How I Found Taiji
By Steven Smith 10 Dec 2009
I’ll try not to bore you. But it’s not a thrilling story. There’s no unusual magic (just the normal stuff).
There’s no super-hero drama…here’s the simple version:
My whole martial arts paradigm collapsed.
It started in 1992, on the brink of my second-degree Shotokan black belt.
I served tables in a Holiday Inn restaurant in St. Cloud Minnesota. One of my co-workers chatted with me about my years of karate training, tournaments, and katas.

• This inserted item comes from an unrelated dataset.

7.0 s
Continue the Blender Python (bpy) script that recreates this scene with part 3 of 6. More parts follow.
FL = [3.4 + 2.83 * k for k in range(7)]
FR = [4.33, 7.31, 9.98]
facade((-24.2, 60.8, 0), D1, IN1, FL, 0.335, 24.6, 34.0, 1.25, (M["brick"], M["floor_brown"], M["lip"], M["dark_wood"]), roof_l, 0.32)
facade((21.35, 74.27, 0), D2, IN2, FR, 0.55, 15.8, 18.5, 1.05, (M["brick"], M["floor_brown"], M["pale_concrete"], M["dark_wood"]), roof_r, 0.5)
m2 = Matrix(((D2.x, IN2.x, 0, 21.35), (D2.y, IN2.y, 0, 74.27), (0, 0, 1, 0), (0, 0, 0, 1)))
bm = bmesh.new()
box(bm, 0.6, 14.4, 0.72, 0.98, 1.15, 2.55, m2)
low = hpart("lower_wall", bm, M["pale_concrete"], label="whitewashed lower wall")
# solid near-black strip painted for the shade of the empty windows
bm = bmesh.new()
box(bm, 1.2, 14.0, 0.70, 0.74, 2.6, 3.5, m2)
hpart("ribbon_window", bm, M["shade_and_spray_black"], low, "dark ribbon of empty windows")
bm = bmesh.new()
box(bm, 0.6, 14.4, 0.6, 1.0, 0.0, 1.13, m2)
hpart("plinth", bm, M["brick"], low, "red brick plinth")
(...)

Tim told me that he started Karate Lessons at the University and that they used pressure points.
I scoffed. (That’s ridiculous I thought…)
“Okay—” I said… “show me.”
He lightly grasped two points on my hand, turned my wrist, and WHOOP—my knees buckled….
That’s it.
Everything changed. His little lesson, in the middle of work, was instantly repeatable. I couldn’t not buckle my knees. It worked…every time. It was fairly practical, that little move (there are better, more practical moves)…was at least pretty-darn practical. And it was natural: as much as I tried to not let it buckle my knees, I could only pretend. It worked every time.
So I went to meet his instructors. I trained with Jack and Beverly Gustafson, at St. Cloud Karate Instruction for roughly a year and half. In 1993 they hosted an Erle Montaigue World Taiji Boxing Workshop. I attended.
My first introduction to Taiji was potent.
That’s how I found It.
What happened to you?
Why did you go looking…and how did you find Taiji?